Go through the data below and gather each line containing "name".

::: Provided data :::

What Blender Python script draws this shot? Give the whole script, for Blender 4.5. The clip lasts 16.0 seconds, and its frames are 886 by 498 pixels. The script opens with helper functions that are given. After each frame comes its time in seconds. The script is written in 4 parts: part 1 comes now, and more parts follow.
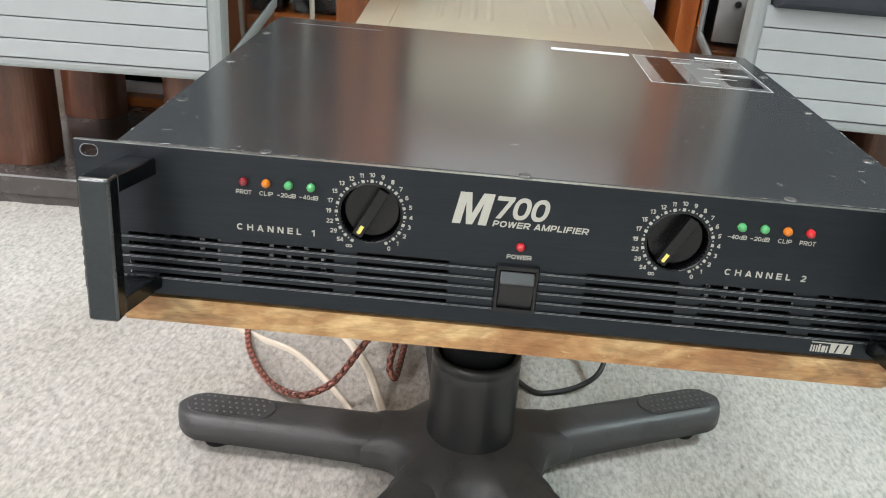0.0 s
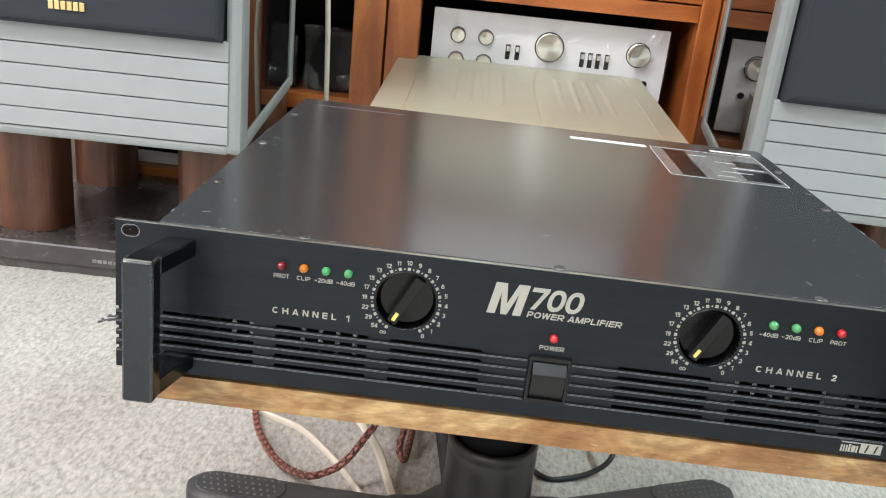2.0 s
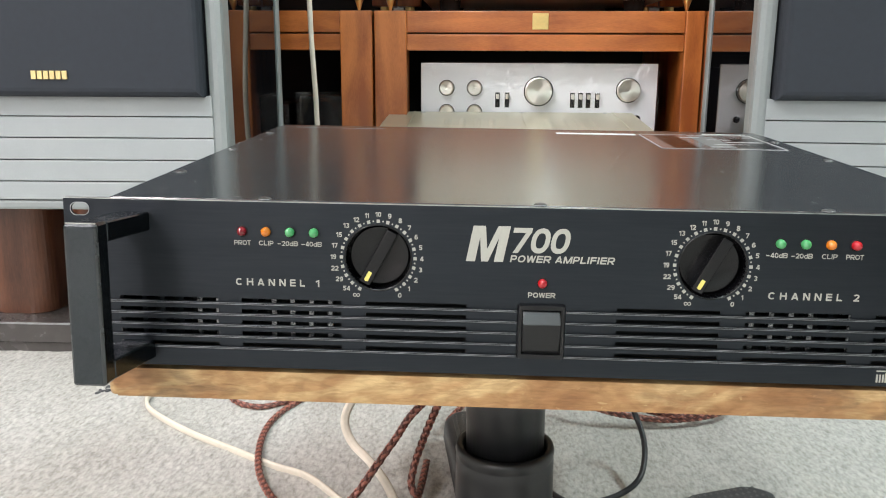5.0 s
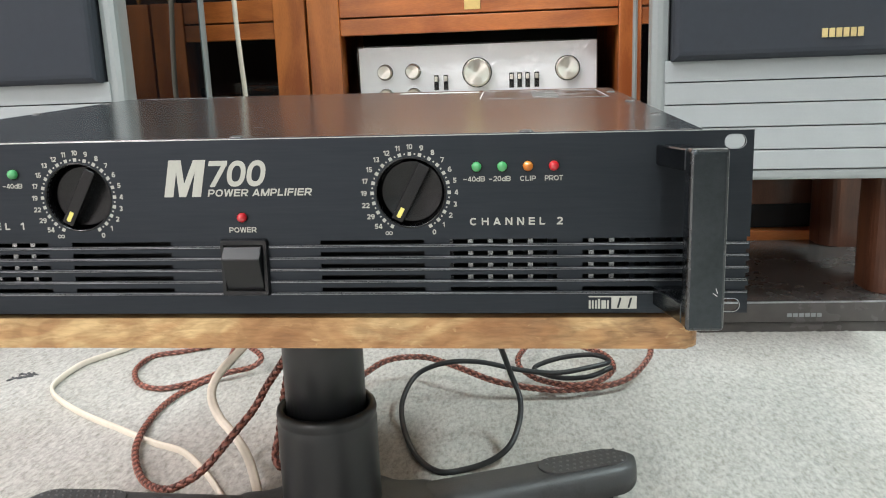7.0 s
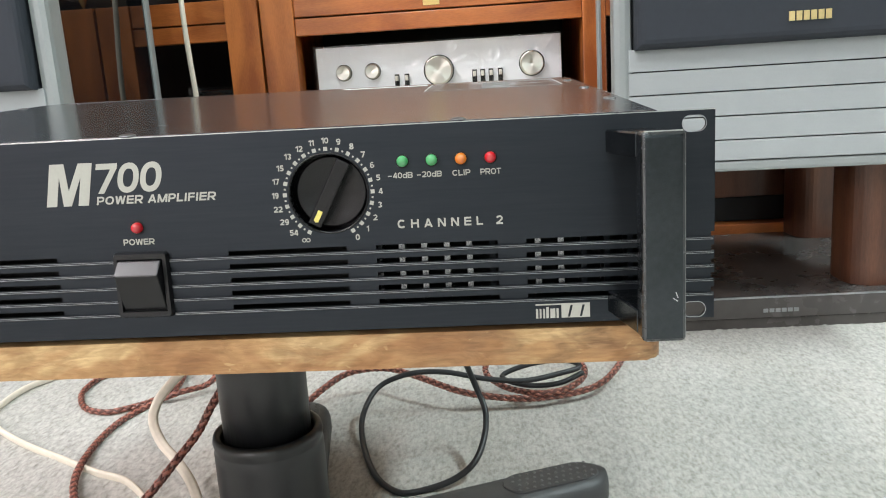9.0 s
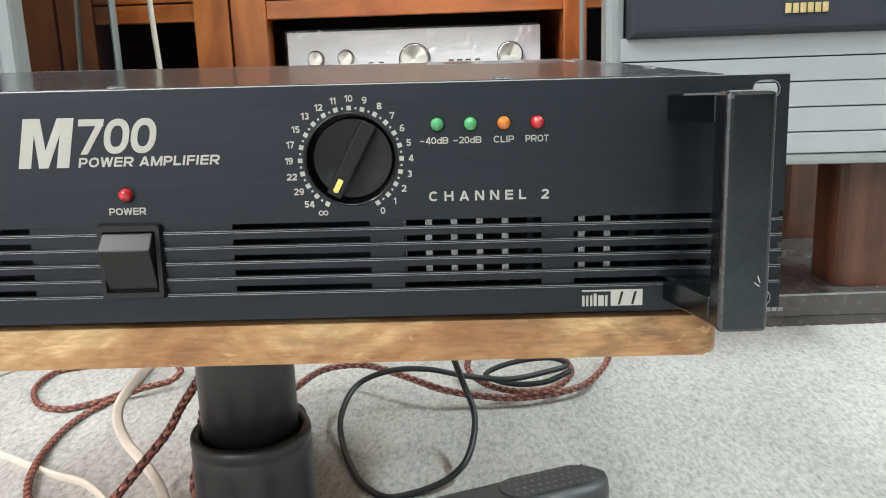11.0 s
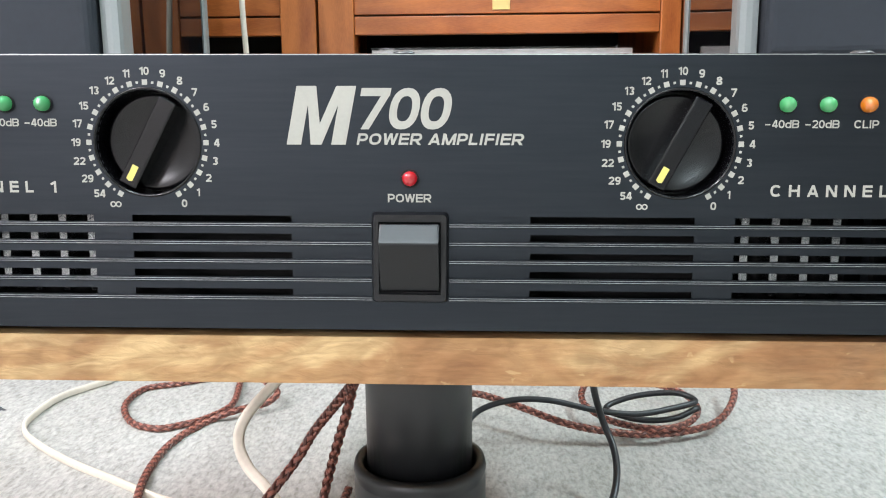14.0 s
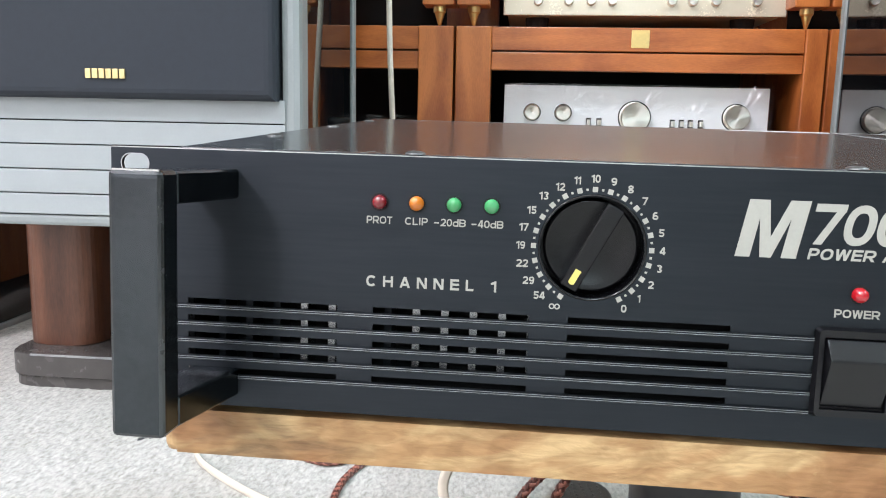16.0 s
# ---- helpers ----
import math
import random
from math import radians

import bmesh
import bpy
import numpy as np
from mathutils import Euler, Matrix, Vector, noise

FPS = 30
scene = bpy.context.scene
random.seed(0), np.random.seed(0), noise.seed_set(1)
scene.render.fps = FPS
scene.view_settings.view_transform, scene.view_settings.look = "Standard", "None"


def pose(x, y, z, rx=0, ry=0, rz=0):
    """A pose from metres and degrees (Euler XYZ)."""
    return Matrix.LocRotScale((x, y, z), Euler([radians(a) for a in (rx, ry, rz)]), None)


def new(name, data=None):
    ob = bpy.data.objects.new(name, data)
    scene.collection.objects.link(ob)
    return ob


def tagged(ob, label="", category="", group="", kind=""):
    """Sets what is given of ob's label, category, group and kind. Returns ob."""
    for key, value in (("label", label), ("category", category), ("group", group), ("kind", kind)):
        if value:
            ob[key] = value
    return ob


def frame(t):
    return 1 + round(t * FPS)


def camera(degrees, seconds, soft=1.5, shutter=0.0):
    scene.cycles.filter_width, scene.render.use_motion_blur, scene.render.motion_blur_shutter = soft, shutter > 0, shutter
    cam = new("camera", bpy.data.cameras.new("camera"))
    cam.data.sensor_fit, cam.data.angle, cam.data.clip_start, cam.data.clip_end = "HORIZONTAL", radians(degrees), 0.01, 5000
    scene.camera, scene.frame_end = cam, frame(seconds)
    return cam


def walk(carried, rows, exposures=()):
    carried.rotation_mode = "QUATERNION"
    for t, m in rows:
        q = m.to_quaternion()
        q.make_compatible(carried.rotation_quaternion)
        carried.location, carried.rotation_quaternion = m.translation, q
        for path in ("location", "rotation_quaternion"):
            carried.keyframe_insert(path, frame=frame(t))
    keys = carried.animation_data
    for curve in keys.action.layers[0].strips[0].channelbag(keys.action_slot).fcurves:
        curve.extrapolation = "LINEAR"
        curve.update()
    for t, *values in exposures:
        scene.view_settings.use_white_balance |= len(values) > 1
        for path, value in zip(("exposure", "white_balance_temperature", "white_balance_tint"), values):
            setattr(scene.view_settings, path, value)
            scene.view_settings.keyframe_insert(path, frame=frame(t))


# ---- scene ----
cam = camera(57.00, 16.0, soft=1.05)
EXPOSURES = [(0.0, 0.10, 6460, 10), (10.0, 0.12, 6380, 10), (13.0, 0.35, 6240, 11), (16.0, 0.28, 6040, 11)]
ROWS = [
    (0, -0.0340, -0.4053, 0.4814, 65.45, -3.96, 2.85),
    (0.5, -0.0430, -0.4230, 0.4849, 68.65, -4.25, 3.07),
    (1, -0.0408, -0.4210, 0.4886, 70.37, -3.32, 1.48),
    (1.5, -0.0562, -0.4085, 0.4864, 71.07, -4.28, 2.14),
    (2, -0.0582, -0.4071, 0.4899, 70.45, -5.70, 2.93),
    (2.5, -0.0615, -0.4012, 0.4827, 69.38, -4.23, 2.47),
    (3, -0.0580, -0.4026, 0.4802, 69.12, -2.75, 2.31),
    (3.5, -0.0564, -0.4033, 0.4731, 70.48, -1.96, 1.61),
    (3.7, -0.0508, -0.3983, 0.4670, 71.34, -1.70, 1.14),
    (5.8, 0.0057, -0.3944, 0.3821, 78.62, 0.23, 4.56),
    (6, 0.0327, -0.3940, 0.3795, 78.25, 0.16, 4.93),
    (6.5, 0.0995, -0.3951, 0.3858, 77.47, 0.55, 5.03),
    (7, 0.1314, -0.3840, 0.3710, 77.36, 2.08, 4.53),
    (7.5, 0.1485, -0.3638, 0.3731, 77.42, 2.20, 4.03),
    (8, 0.1559, -0.3460, 0.3636, 77.43, 2.38, 3.33),
    (8.5, 0.1579, -0.3417, 0.3652, 77.53, 3.08, 3.13),
    (8.7, 0.1564, -0.3390, 0.3626, 77.54, 3.48, 2.99),
    (10.8, 0.0994, -0.3073, 0.3559, 77.08, 1.93, 0.60),
    (11, 0.1173, -0.2982, 0.3448, 77.34, 1.95, -0.14),
    (11.5, 0.1464, -0.2686, 0.3342, 78.16, 1.27, -1.21),
    (12, 0.1252, -0.2574, 0.3292, 78.39, 0.62, -0.75),
    (12.5, 0.0949, -0.2578, 0.3272, 78.44, 0.44, -0.45),
    (13, 0.0701, -0.2565, 0.3251, 78.73, 0.41, 0.02),
    (13.5, 0.0405, -0.2550, 0.3283, 79.21, 0.56, 0.93),
    (14, 0.0191, -0.2547, 0.3268, 79.58, 0.49, 1.85),
    (14.5, -0.0075, -0.2538, 0.3323, 80.29, 0.08, 2.75),
    (15, -0.0305, -0.2534, 0.3386, 80.67, -0.36, 3.85),
    (15.5, -0.0732, -0.2519, 0.3477, 80.99, -0.75, 5.04),
    (16, -0.1034, -0.2598, 0.3548, 80.69, -1.12, 5.85),
]
walk(cam, [(t, pose(*p)) for t, *p in ROWS], EXPOSURES)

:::

Answer to the task
def new(name, data=None):
    ob = bpy.data.objects.new(name, data)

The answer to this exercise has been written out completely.